New SFF 2025 findings from a Cleanverse survey reveal users want bank-grade safeguards and regulated infrastructure.

Cleanverse International has released new survey findings from the Singapore FinTech Festival 2025, highlighting that trust, identity assurance, and counterparty verification remain the defining barriers to mainstream Web3 adoption.

The survey, which gathered responses from more than 1,500 industry participants, retail users, and first-time adopters, shows a clear pattern: Web3’s next chapter will depend less on technical innovation and more on rebuilding governance, protection, and traceability at the protocol layer.

Ceridwen Choo, CEO of Cleanverse, commented: “Respondents consistently told us that they want consumer protections built into the infrastructure itself… Users are no longer asking whether Web3 works — they are asking whether it can be trusted.”

Trust Gap Persists

Three-quarters (75.4%) of respondents do not currently use a Web3 wallet, attributing this to limited understanding and concerns over trust and security. Nearly half of existing users want more platforms supporting verified on-chain transactions, underscoring persistent scepticism toward current decentralised environments.

Strong Demand for Embedded Compliance

When asked whether compliance and shareable KYC at the protocol layer would enhance their Web3 experience, 59.5% said yes and 35.4% said maybe. Respondents increasingly view compliance as an expected safety baseline, not a burden. The findings also reinforce demand for portable identity credentials to avoid repeated, fragmented KYC processes.

Regulated Infrastructure Increases Confidence

A combined 87% of respondents said they would feel confident or open to using Web3 services running on compliance-certified platforms. As tokenisation and stablecoins become extensions of regulated finance, users expect Web3 services to meet similar standards of transparency and accountability.

Banks Emerging as the Main Consumer Gateway

The survey also indicates a major shift in preferred access points. More than 40% of respondents would use Web3 services if provided by their bank, while 46.6% said they might. With only 4.5% opposed, banks are positioned to become the primary bridge to Web3 for mainstream consumers.

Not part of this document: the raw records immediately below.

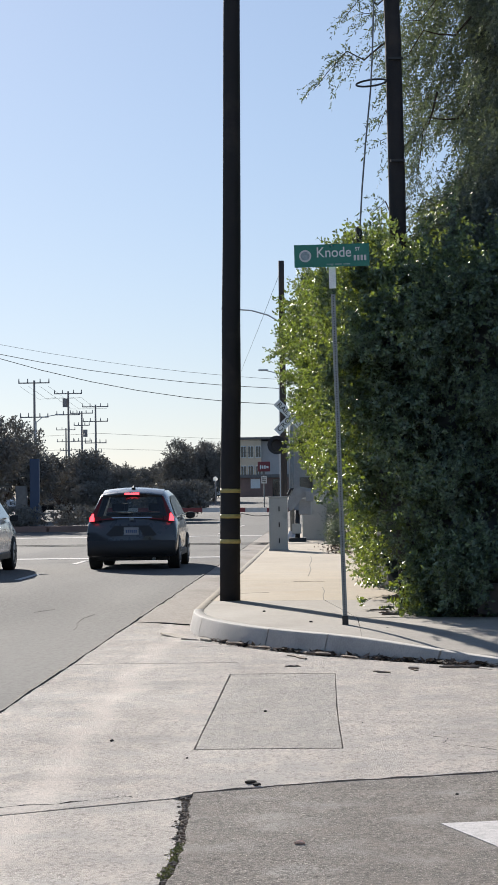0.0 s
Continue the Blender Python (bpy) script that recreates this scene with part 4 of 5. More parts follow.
# ---- vehicles ----
def car(x, y, z, rz, paint, label, lit=False, name="car", detail=True):
    """A compact crossover; its rear bumper is at local y 0, its nose at y 4.55."""
    ob = thing(name, x, y, z, label, "car", rz=rz)
    W = 0.925
    # half section: share of width, height; and how far each height lies in from the rear
    zs_ = [0.26, 0.30, 0.45, 0.62, 0.80, 0.97, 1.06, 1.30, 1.52, 1.62, 1.66]
    st = [  # y shift, width, height of roof line relative, glass slope
        (0.00, (0.84, 0.93, 0.975, 0.985, 0.975, 0.925, 0.87, 0.765, 0.655, 0.55, 0.0), (0.10, 0.03, 0.0, 0.02, 0.07, 0.13, 0.17, 0.27, 0.36, 0.66, 0.8)),
        (0.22, (0.86, 0.95, 0.995, 1.0, 1.0, 0.975, 0.925, 0.82, 0.72, 0.60, 0.0), (0.05, 0.02, 0.0, 0.0, 0.02, 0.06, 0.09, 0.16, 0.24, 0.5, 0.62)),
        (0.80, (0.86, 0.96, 1.0, 1.0, 1.0, 0.985, 0.94, 0.84, 0.75, 0.63, 0.0), (0,) * 11),
        (1.60, (0.86, 0.96, 0.99, 0.99, 0.99, 0.98, 0.94, 0.845, 0.755, 0.64, 0.0), (0,) * 11),
        (2.50, (0.86, 0.96, 0.99, 0.99, 0.99, 0.98, 0.94, 0.845, 0.755, 0.64, 0.0), (0,) * 11),
        (3.10, (0.86, 0.96, 0.99, 0.99, 0.99, 0.98, 0.94, 0.83, 0.74, 0.62, 0.0), (0, 0, 0, 0, 0, 0, 0.15, -0.1, -0.35, -0.5, -0.55)),
        (4.00, (0.86, 0.95, 0.98, 0.98, 0.96, 0.9, 0.8, 0.7, 0.6, 0.5, 0.0), (0, 0, 0, 0, 0, 0, 0, -0.2, -0.2, -0.2, -0.2)),
        (4.50, (0.75, 0.82, 0.86, 0.86, 0.82, 0.75, 0.7, 0.6, 0.5, 0.4, 0.0), (0,) * 11),
    ]
    bm = bmesh.new()
    rings = []
    for i, (yy, ws, off) in enumerate(st):
        half = []
        for k, (zz, w, o) in enumerate(zip(zs_, ws, off)):
            if i >= 6 and zz > 0.9:
                zz = 0.9 + 0.05 * (k - 5) * (0.6 if i == 7 else 1) - (0.12 if i == 7 else 0)
            half.append((w * W, yy + o, zz))
        ring = [bm.verts.new((-a, b, c)) for a, b, c in half[:-1]] + [bm.verts.new((0, half[-1][1], half[-1][2]))] + [bm.verts.new((a, b, c)) for a, b, c in half[-2::-1]]
        rings.append(ring)
    n = len(rings[0])
    screen = bmesh.new()
    for i, (r, q) in enumerate(zip(rings, rings[1:])):
        for k in range(n - 1):
            if i == 5 and 6 <= k < n - 7:
                screen.faces.new([screen.verts.new(v.co) for v in (r[k], r[k + 1], q[k + 1], q[k])])
                continue
            bm.faces.new((r[k], r[k + 1], q[k + 1], q[k]))
        bm.faces.new((r[n - 1], r[0], q[0], q[n - 1]))
    for ends in (rings[0], rings[-1]):  # closed by cross strips with a slight crown
        for k in range(n // 2 - 1):
            a, b, c, d = ends[k], ends[k + 1], ends[n - 2 - k], ends[n - 1 - k]
            s = -0.07 if ends is rings[0] else 0.12
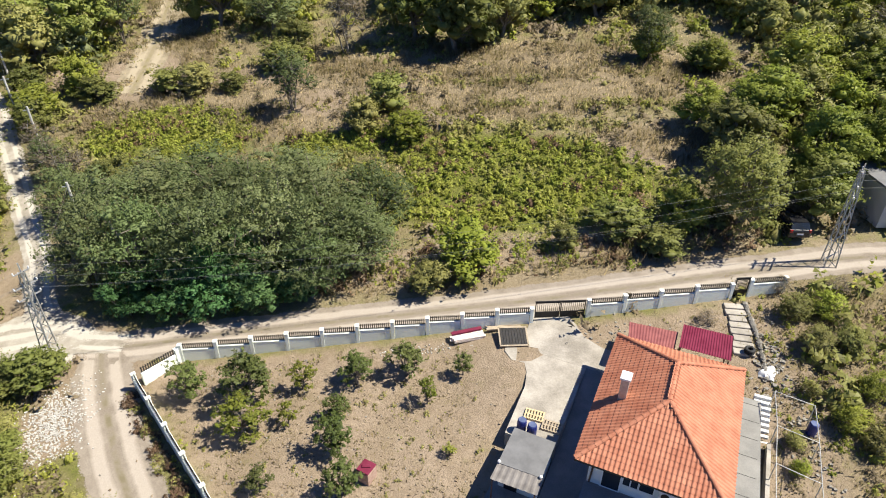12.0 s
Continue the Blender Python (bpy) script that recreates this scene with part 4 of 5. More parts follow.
def paving(name, corners, mat, label, thick=0.5):
    """A slab with given top corners (house plan: along x, along y, height)."""
    bm = bmesh.new()
    top = [bm.verts.new(home(*c)) for c in corners]
    face = bm.faces.new(top)
    if face.normal.z < 0:
        face.normal_flip()
    low = bmesh.ops.extrude_face_region(bm, geom=[face])["geom"]
    bmesh.ops.translate(bm, vec=(0, 0, -thick), verts=[v for v in low if isinstance(v, bmesh.types.BMVert)])
    bmesh.ops.recalc_face_normals(bm, faces=bm.faces[:])
    return tagged(part(name, bm, mat), label, "paving", kind="structure")


paving("pavement", [(x, y, 0.28 + 0.0194 * (y - 2.4)) for x, y in ((-6.9, 8.9), (-6.2, 8.3), (-5.3, 8.35), (-4.9, 7.6), (-4.6, 6.4), (-4.45, 2.4), (-1.5, 2.4), (-1.5, 9.6), (-7.05, 9.6))], CONCRETE, "pale concrete yard paving beside the house", 1.6)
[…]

Industry leaders emphasised the importance of identity and trust layers. Chia Hock Lai, Co-chair of the Digital Assets Association, said: “Institutions cannot scale on anonymity… Identity assurance is the essential infrastructure required to bridge Web3 with the real global economy.”

 Professor Zhu Feida of Singapore Management University added: “The era of anonymous-by-default Web3 is over… Trust-by-design is becoming the prerequisite for Web3’s mainstream breakout.”

As regulators and industry leaders refine the next phase of digital asset governance, the direction is clear: Web3’s future will be shaped by trust, identity, and compliance-native architecture.